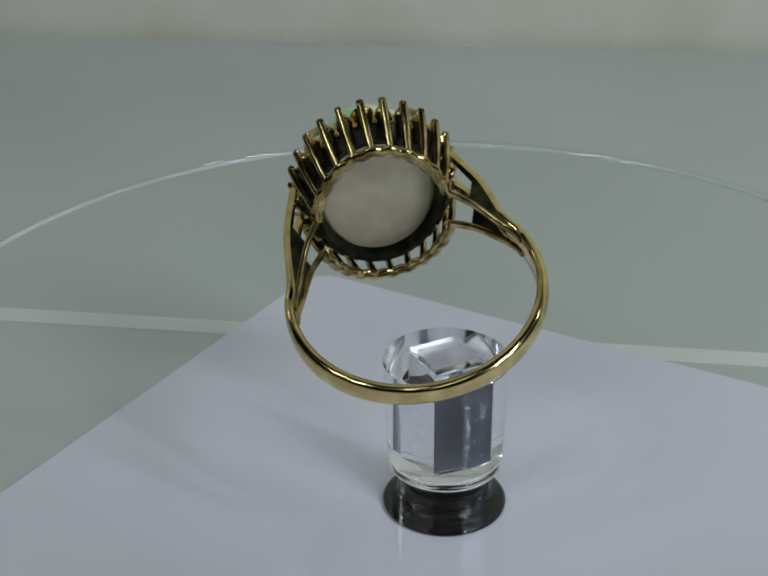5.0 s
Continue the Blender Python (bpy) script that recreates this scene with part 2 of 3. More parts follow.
# ---- the room ----
TOP = -4.50   # table top
WALL_Y = 146.3
tagged(slab("table_top", [(-700, -750), (700, -750), (700, WALL_Y + 20.5), (-700, WALL_Y - 22)], TOP - 28, TOP, TABLE, bevel=1.5),
       "smooth pale grey-green table top against the wall", "table", kind="structure")
tagged(slab("wall_back", [(-1500, WALL_Y - 46), (1500, WALL_Y + 46), (1500, WALL_Y + 126), (-1500, WALL_Y + 34)], -760, 1700, PLASTER),
       "rough cream plaster wall behind the table", "wall", kind="structure")
tagged(slab("wall_left", box(-1580, -1500, -2300, WALL_Y - 46), -760, 1700, WALL), "plain dim room wall", "wall", kind="structure")
tagged(slab("wall_right", box(1500, 1580, -2300, WALL_Y + 46), -760, 1700, WALL), "plain dim room wall", "wall", kind="structure")
tagged(slab("wall_front", box(-1500, 1500, -2380, -2300), -760, 1700, WALL), "plain dim room wall", "wall", kind="structure")
tagged(slab("ceiling", box(-1580, 1580, -2380, WALL_Y + 130), 1700, 1760, WALL), "plain dim ceiling", "ceiling", kind="structure")
tagged(slab("floor", box(-1580, 1580, -2380, WALL_Y + 130), -820, -760, WALL), "plain dim floor", "floor", kind="structure")
for x in (-660, 660):
    for y in (-710, WALL_Y - 70):
        tagged(slab("table_leg", box(x - 25, x + 25, y - 25, y + 25), -760, TOP - 28, TABLE), "plain grey square table leg",
               "table leg", group="legs of the table", kind="structure")

# white strip set in the table, running under the card
tagged(slab("trim", box(-700, 700, 27.9, 30.9), TOP - 0.5, TOP + 0.12, STRIP), "narrow white strip across the table top",
       "trim", kind="structure")

# white card with a straight corner, on a second sheet
A0, U, V = Vector((-20.0, 44.3)), Vector((0.925, -0.380)), Vector((-0.380, -0.925))


CORNER = 3.2    # the corner of the card is rounded


def sheet(name, u0, u1, v0, v1, z0, z1, label):
    soft = [(u0 + CORNER * (1 - math.cos(q * math.pi / 16)), v0 + CORNER * (1 - math.sin(q * math.pi / 16))) for q in range(9)]
    c = [A0 + U * u + V * v for u, v in soft + [(u1, v0), (u1, v1), (u0, v1)]]
    return tagged(slab(name, [(q.x, q.y) for q in c], z0, z1, PAPER), label, "card")


sheet("card_sheet", 0, 67.6, 0, 150, TOP + 0.16, TOP + 0.30, "smooth lavender-white card lying on the table")
sheet("card_sheet", 67.6 - 8, 67.6 + 120, 0.4, 150, TOP + 0.01, TOP + 0.14, "second white card lying under the first")
BED = TOP + 0.30

# ---- the turntable ----
foot = new("spindle")
foot.location = (0, 0, BED * MM)
tagged(foot, "glossy black rubber spindle under the clear dish", "spindle")
part("base_flange", lathe(bmesh.new(), [(0, 0), (5.30, 0), (5.45, 0.10), (5.47, 0.30), (5.36, 0.46), (5.1, 0.60), (4.75, 0.74), (4.4, 0.93), (4.12, 1.2), (3.95, 1.55), (0, 1.55)], 72),
     RUBBER, foot, "flared glossy black rubber flange")
part("neck", lathe(bmesh.new(), [(0, 1.5), (3.75, 1.5), (3.55, 1.9), (3.55, 2.5), (3.75, -BED - 1.25 - 0.02), (0, -BED - 1.25 - 0.02)], 72), RUBBER, foot)

RIM_R, RIM_Z, FLAT = 44.22, 13.97, 16.0


def dish_height(r):
    x = max(0.0, r - FLAT)
    return RIM_Z * (math.sqrt(x * x + 16.0) - 4.0) / (math.sqrt((RIM_R - FLAT) ** 2 + 16.0) - 4.0)


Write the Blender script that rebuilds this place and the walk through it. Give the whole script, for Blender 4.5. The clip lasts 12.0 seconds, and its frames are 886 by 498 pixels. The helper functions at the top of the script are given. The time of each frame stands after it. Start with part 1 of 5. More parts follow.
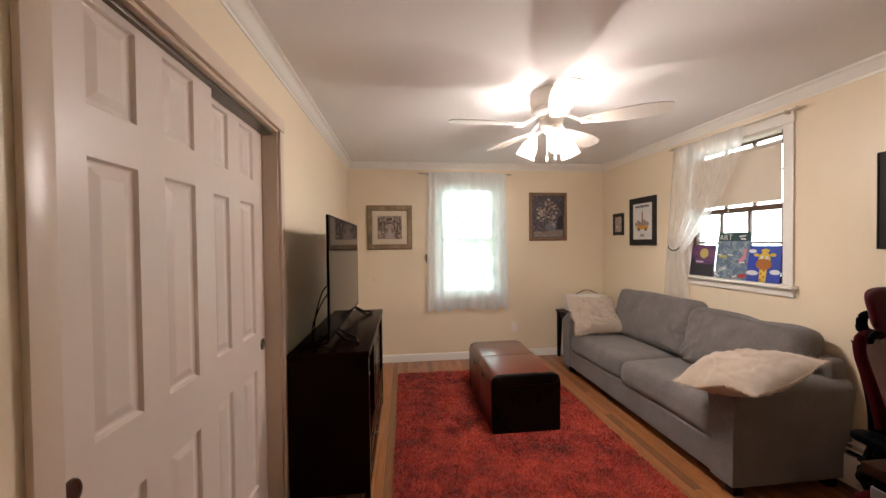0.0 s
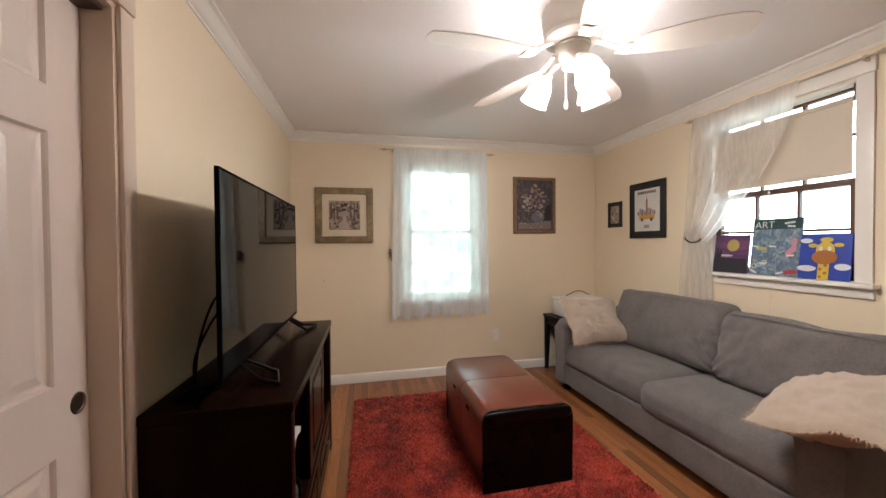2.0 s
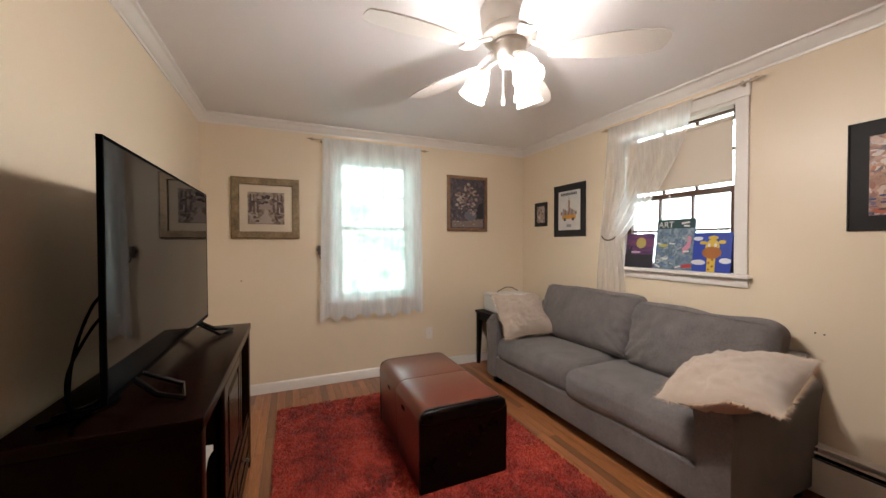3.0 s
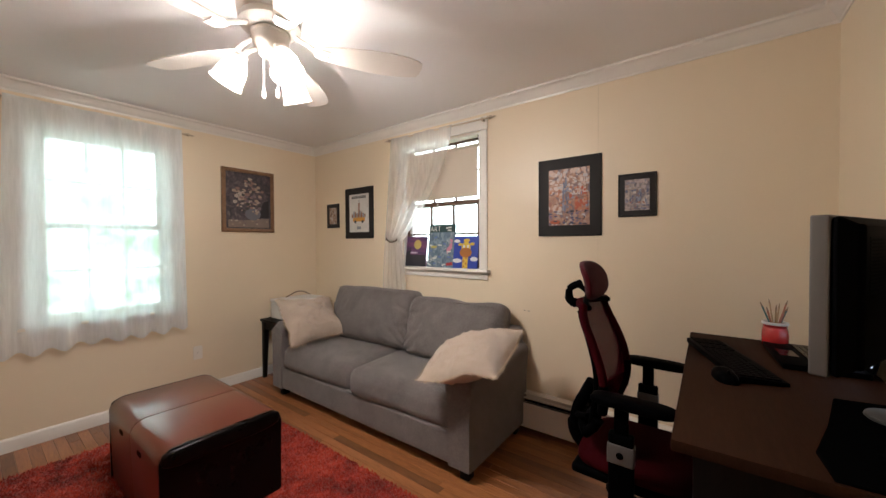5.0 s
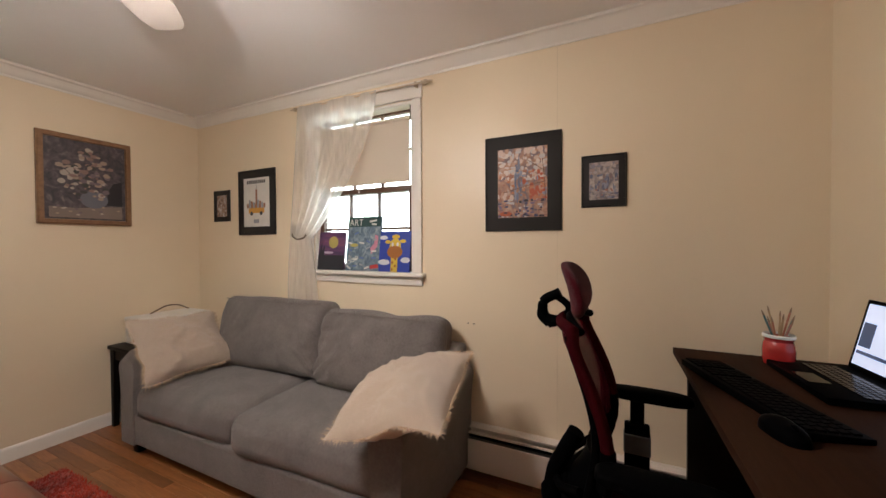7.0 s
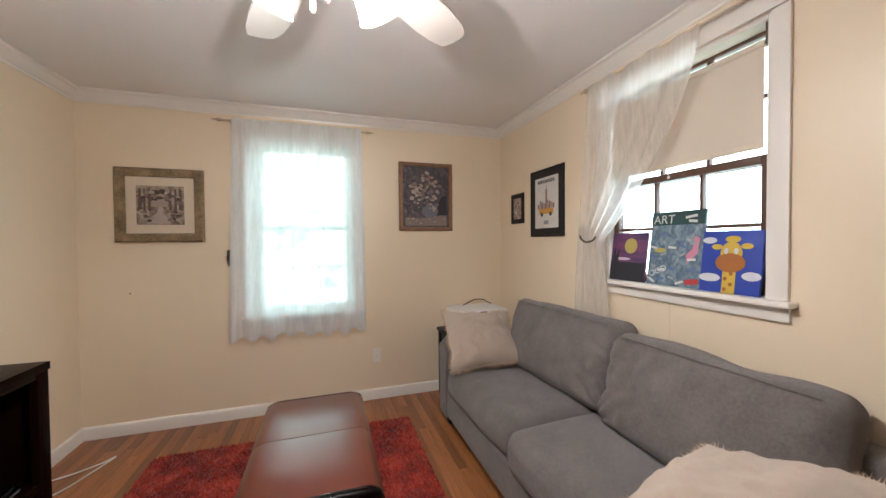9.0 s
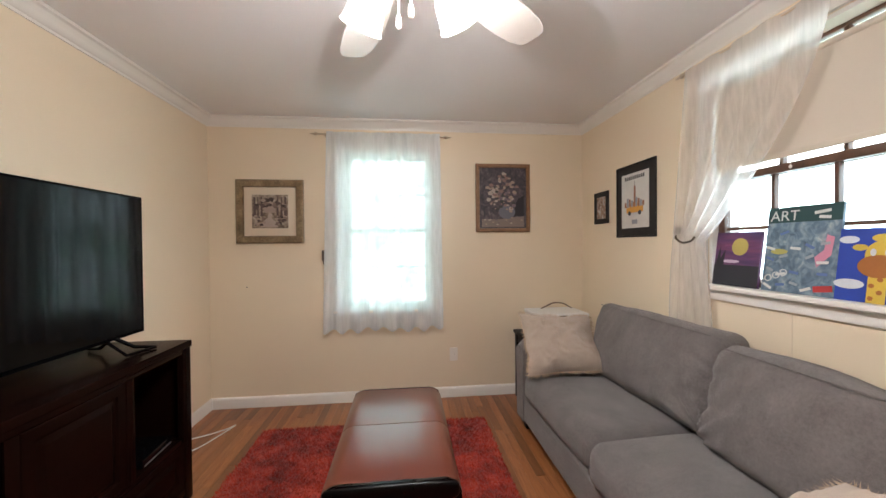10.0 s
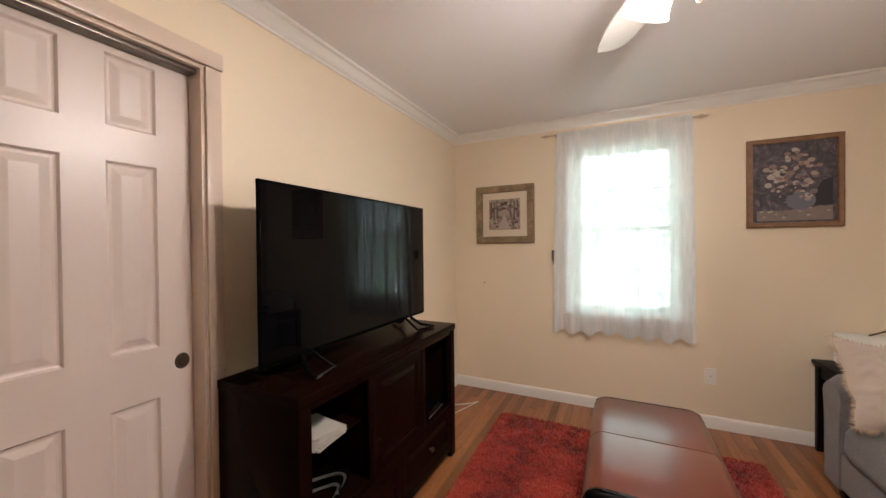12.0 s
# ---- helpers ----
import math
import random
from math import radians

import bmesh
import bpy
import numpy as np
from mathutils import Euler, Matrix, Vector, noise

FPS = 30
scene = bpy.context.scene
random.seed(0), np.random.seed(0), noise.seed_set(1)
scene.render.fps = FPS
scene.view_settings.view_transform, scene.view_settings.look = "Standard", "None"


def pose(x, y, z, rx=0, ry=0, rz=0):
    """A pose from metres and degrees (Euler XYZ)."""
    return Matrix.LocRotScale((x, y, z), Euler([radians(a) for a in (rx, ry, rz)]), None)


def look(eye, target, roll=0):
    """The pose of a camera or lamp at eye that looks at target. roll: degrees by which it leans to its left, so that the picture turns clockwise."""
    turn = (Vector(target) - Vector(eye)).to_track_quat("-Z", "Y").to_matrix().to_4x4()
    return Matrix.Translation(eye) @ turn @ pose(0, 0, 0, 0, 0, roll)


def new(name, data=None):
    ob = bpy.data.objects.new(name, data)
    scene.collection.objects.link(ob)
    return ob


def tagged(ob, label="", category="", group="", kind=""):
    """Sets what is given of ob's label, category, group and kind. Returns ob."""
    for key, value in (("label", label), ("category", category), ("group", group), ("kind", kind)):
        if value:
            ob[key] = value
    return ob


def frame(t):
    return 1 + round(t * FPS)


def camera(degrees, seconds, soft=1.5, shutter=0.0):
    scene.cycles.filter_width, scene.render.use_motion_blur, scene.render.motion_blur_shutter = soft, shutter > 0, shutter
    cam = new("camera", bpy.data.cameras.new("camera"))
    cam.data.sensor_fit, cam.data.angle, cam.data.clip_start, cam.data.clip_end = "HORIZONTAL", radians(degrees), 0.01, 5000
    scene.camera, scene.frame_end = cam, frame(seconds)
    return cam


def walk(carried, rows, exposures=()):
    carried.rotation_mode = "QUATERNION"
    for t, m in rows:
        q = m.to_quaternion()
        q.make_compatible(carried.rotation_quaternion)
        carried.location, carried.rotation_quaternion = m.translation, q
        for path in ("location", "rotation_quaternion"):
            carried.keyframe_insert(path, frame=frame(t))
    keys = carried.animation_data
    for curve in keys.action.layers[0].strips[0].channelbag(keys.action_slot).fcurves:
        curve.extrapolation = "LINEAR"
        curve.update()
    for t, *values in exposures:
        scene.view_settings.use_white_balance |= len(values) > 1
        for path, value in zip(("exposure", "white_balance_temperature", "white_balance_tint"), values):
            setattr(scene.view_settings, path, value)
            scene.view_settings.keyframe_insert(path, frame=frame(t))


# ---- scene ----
cam = camera(102.7, 12.0)
PATH = [
    (0, (0.162, 0.401, 1.433), (0.383, 2.388, 1.399), -0.7),
    (0.5, (0.197, 0.635, 1.432), (0.275, 2.633, 1.4), -0.7),
    (1, (0.233, 0.843, 1.432), (0.304, 2.841, 1.399), -0.7),
    (1.5, (0.249, 1.014, 1.398), (0.439, 3.005, 1.364), -0.5),
    (2, (0.205, 1.165, 1.348), (0.625, 3.12, 1.317), -0.5),
    (2.5, (0.178, 1.235, 1.319), (0.773, 3.144, 1.286), -0.3),
    (4.5, (0.296, 1.147, 1.321), (1.736, 2.534, 1.292), -0.3),
    (5, (0.329, 1.105, 1.33), (1.932, 2.301, 1.296), -0.3),
    (5.5, (0.346, 1.089, 1.338), (2.074, 2.095, 1.301), -0.2),
    (6, (0.402, 1.134, 1.317), (2.223, 1.96, 1.291), -0.2),
    (6.5, (0.608, 1.269, 1.307), (2.466, 2.009, 1.269), -0.2),
    (8.5, (1.086, 1.647, 1.336), (2.087, 3.378, 1.309), -0.5),
    (9, (1.129, 1.635, 1.351), (1.751, 3.536, 1.308), -0.5),
    (9.5, (1.125, 1.629, 1.338), (1.523, 3.589, 1.308), -0.4),
    (10, (1.118, 1.615, 1.34), (1.324, 3.604, 1.315), -0.5),
    (10.5, (1.066, 1.604, 1.346), (1.048, 3.603, 1.32), -0.5),
    (11, (1.033, 1.586, 1.35), (0.738, 3.564, 1.325), -0.6),
    (11.5, (0.986, 1.56, 1.363), (0.387, 3.468, 1.33), -0.6),
    (12, (0.908, 1.54, 1.348), (0.032, 3.337, 1.329), -0.6),
]
walk(cam, [(t, look(eye, target, roll)) for t, eye, target, roll in PATH], [(0.0, 0.58, 6700, 11), (2.5, 0.52, 6350, 8), (4.5, 0.49, 6350, 8), (6.5, 0.40, 6800, 10), (8.5, 0.61, 6050, 7), (10.5, 0.71, 6100, 7), (12.0, 0.66, 6600, 11)])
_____
[WORK INSTRUCTIONS] From the listing above, copy every line that holds the string "carried".

[EXERCISE OUTPUT]
def walk(carried, rows, exposures=()):
    carried.rotation_mode = "QUATERNION"
        q.make_compatible(carried.rotation_quaternion)
        carried.location, carried.rotation_quaternion = m.translation, q
            carried.keyframe_insert(path, frame=frame(t))
    keys = carried.animation_data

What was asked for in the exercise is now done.